Detection limits in the temperature space can be determined in the same way as mass limits:

teff_limits_dict = curve.compute_physical_limits('atmo2020-ceq', quantity='Teff')

In analogy with their mass curves, these curves are stored under the keywords Teff_map_1D, Teff_map_1D_min, Teff_map_1D_max (and Teff_map_2D, Teff_map_2D_min, Teff_map_2D_max if the input map is 2D). It is possible to compute mass and Teff limits in one shot, by setting ``quantity``=[‘mass’, ‘Teff’].

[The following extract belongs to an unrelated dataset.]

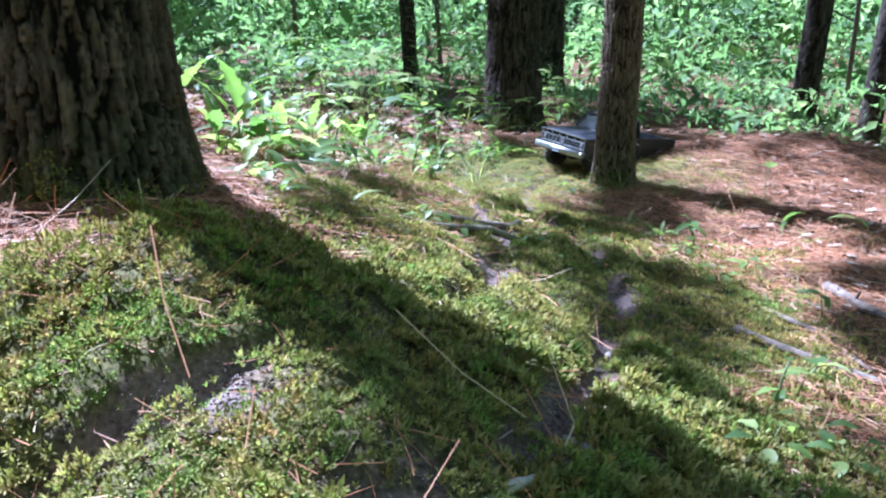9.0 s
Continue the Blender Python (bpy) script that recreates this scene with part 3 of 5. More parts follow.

Detection probability maps: advanced

Sometimes, the dynamical range of a model are not sufficient to cover the entire age/mass range that is desirable. An example is provided in the image below:

_images/example_dpm_no_extrapolation.png

where the dotted area indicates the region where the model matrix is nan-filled. This can be seen explicitly by calling the helper function DetectionMap.visualize_grid_coverage():

In such cases, the user might consider activating the extrapolation option (see here for usage and caveats).

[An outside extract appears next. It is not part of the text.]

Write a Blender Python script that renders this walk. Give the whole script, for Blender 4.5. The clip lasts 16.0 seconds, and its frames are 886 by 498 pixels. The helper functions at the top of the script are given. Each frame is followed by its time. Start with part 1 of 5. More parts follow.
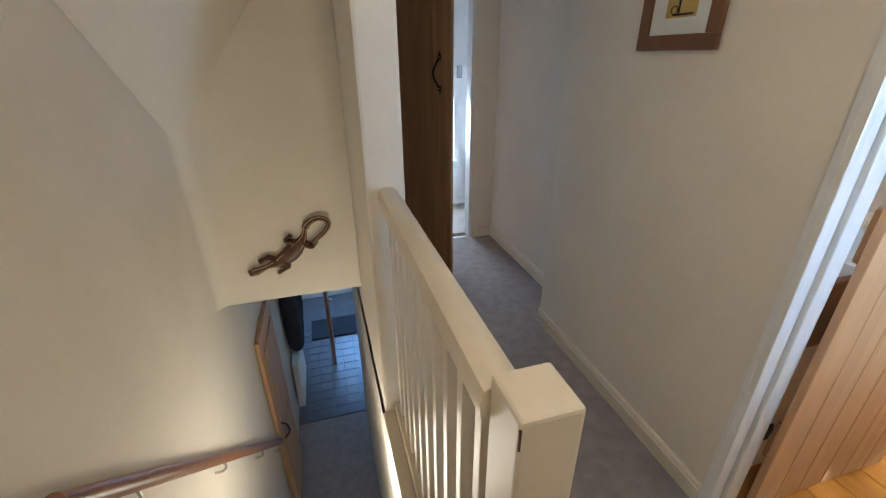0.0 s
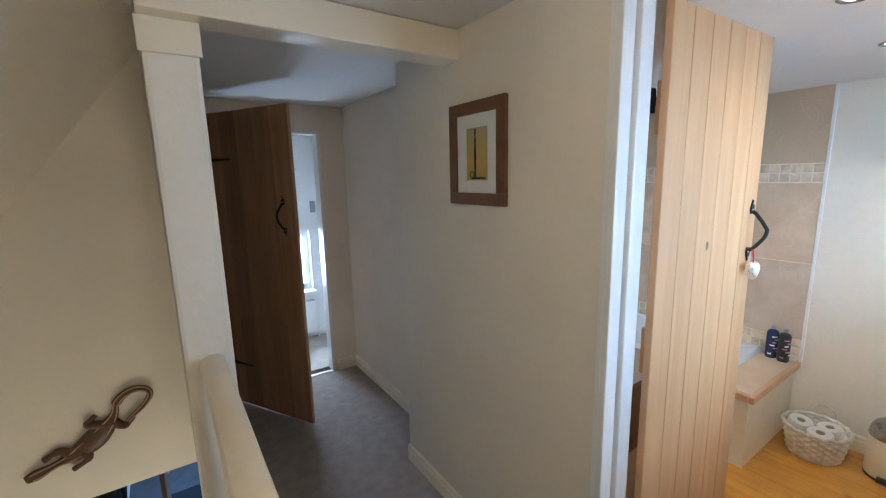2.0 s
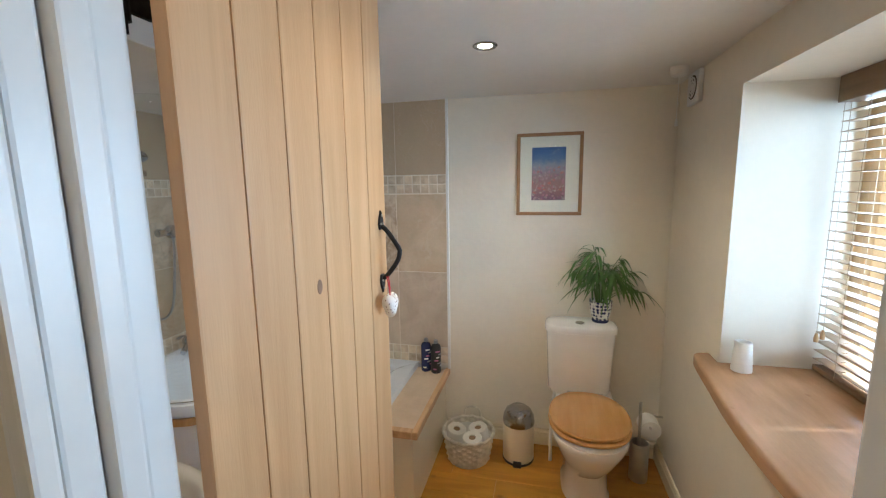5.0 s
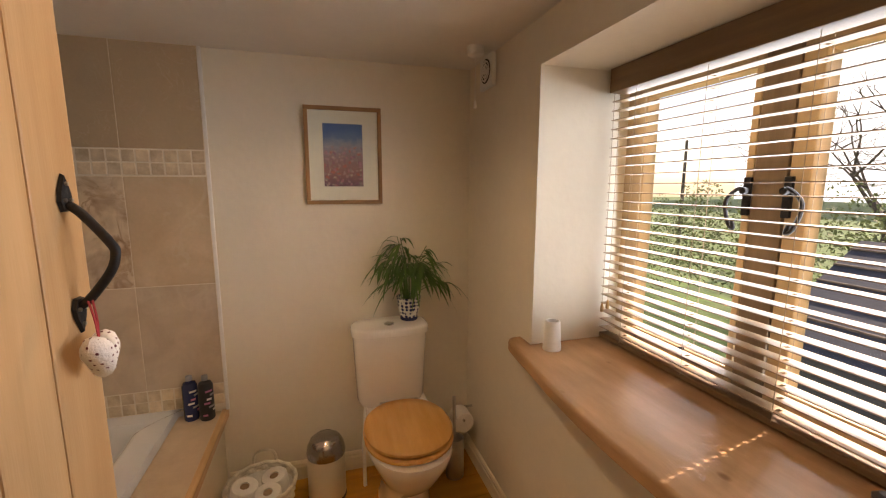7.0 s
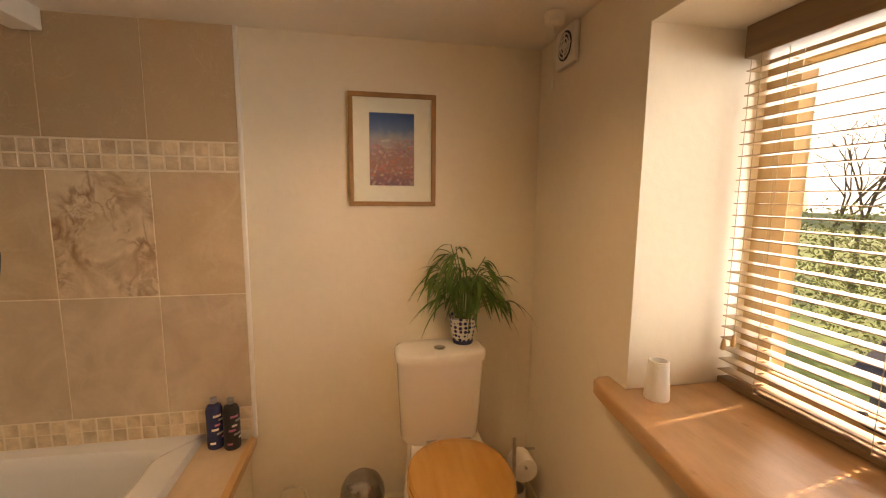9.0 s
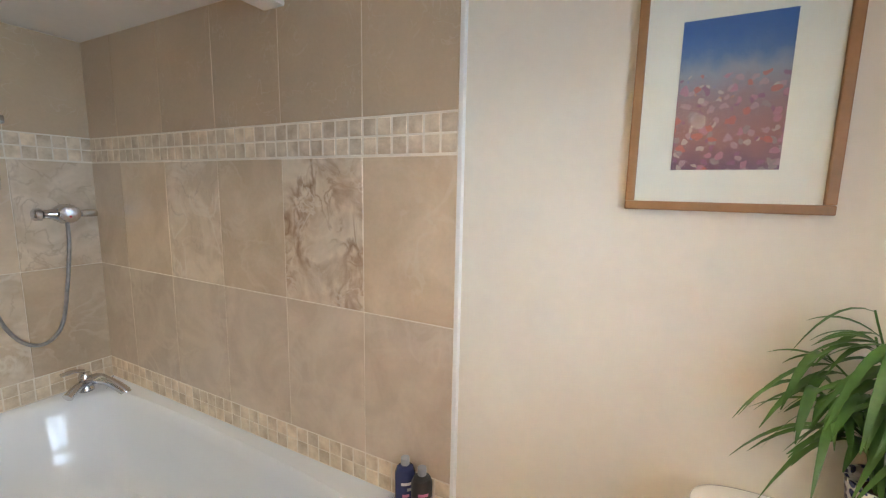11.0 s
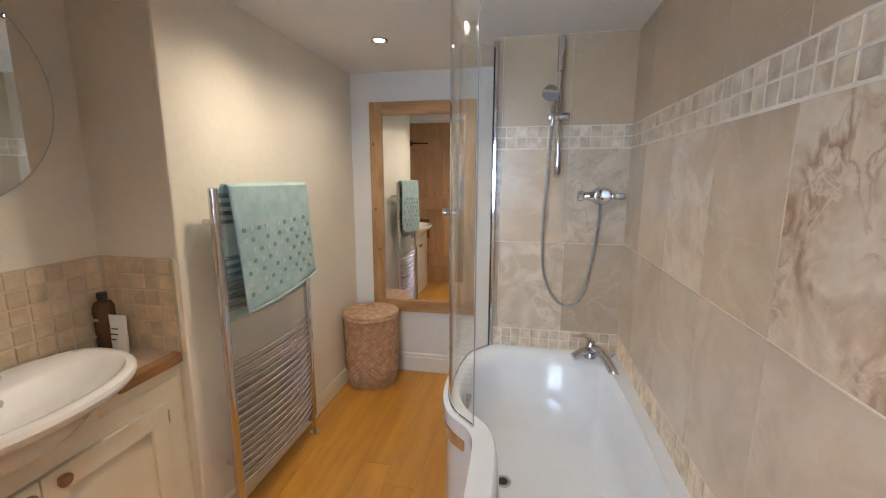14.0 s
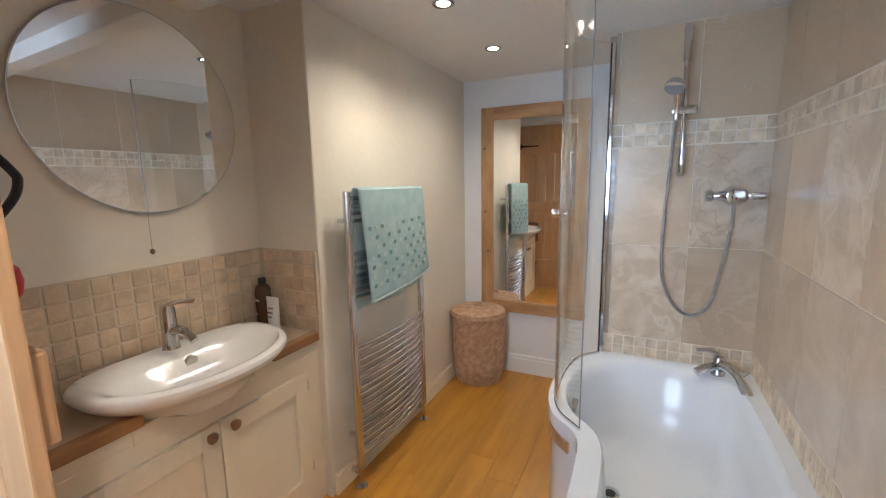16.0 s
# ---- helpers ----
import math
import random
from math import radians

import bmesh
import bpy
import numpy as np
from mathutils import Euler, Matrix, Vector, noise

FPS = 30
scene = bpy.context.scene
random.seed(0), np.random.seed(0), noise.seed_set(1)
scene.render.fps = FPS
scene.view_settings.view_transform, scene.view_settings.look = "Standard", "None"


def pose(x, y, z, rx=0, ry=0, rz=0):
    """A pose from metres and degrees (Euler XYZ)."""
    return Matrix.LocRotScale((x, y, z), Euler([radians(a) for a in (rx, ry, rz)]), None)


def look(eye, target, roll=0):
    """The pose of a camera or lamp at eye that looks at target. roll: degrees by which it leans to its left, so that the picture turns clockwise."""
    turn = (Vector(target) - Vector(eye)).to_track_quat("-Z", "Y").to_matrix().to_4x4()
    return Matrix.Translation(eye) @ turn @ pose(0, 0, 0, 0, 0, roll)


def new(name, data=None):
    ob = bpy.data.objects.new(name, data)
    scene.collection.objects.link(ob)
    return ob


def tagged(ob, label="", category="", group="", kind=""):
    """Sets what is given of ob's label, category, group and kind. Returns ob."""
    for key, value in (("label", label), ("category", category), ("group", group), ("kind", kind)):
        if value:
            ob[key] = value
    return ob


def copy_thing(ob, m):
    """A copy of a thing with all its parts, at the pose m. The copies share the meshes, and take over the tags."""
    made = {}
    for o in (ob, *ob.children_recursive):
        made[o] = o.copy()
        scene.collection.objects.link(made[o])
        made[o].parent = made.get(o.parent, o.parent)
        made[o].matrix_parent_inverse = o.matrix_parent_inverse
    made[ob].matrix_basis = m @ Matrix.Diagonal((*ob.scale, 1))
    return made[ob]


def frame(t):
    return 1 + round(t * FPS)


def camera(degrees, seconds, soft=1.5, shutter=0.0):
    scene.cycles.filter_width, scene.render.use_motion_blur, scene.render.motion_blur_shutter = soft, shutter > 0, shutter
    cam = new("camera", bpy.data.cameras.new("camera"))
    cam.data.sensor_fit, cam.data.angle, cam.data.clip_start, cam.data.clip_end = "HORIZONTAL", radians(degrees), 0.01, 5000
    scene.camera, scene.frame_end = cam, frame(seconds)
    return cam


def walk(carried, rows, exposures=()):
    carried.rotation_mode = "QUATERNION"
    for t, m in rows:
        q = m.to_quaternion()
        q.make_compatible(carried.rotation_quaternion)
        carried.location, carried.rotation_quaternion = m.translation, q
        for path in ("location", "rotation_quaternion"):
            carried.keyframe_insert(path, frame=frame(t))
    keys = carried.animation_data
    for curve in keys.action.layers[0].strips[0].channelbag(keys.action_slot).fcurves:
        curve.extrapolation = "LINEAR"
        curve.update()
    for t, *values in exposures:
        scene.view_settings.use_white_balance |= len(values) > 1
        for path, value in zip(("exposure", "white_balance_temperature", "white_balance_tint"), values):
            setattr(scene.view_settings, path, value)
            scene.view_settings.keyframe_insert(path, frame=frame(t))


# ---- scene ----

dpm = curve.compute_completeness_map('atmo2023-ceq', plot=True, extrapolate=True)

Saving curves & DPMs

The contrast curves can be exported to .fits files using the keyword to_file in compute_physical_limits(). A full path to the output file can be specified; alternatively, the boolean value True will create a file for each of the 1D/2D mass/Teff limits named self.object+'_mass/Teff_limits_1D/2D_'+model_version+'.fits. These files contain a header specifying how to read the data, and detailing the stellar parameters used to handle the conversion.

As regards DPMs, a dedicated function DetectionMap.save_dpm() exists. For example, given the instance curve defined above,

curve.save_dpm(dpm, 'atmo2023-ceq', output_file, dtype='mass')

Here, a string output_file must be explicitly specified. The keyword dtype can be either ‘mass’ or ‘Teff’.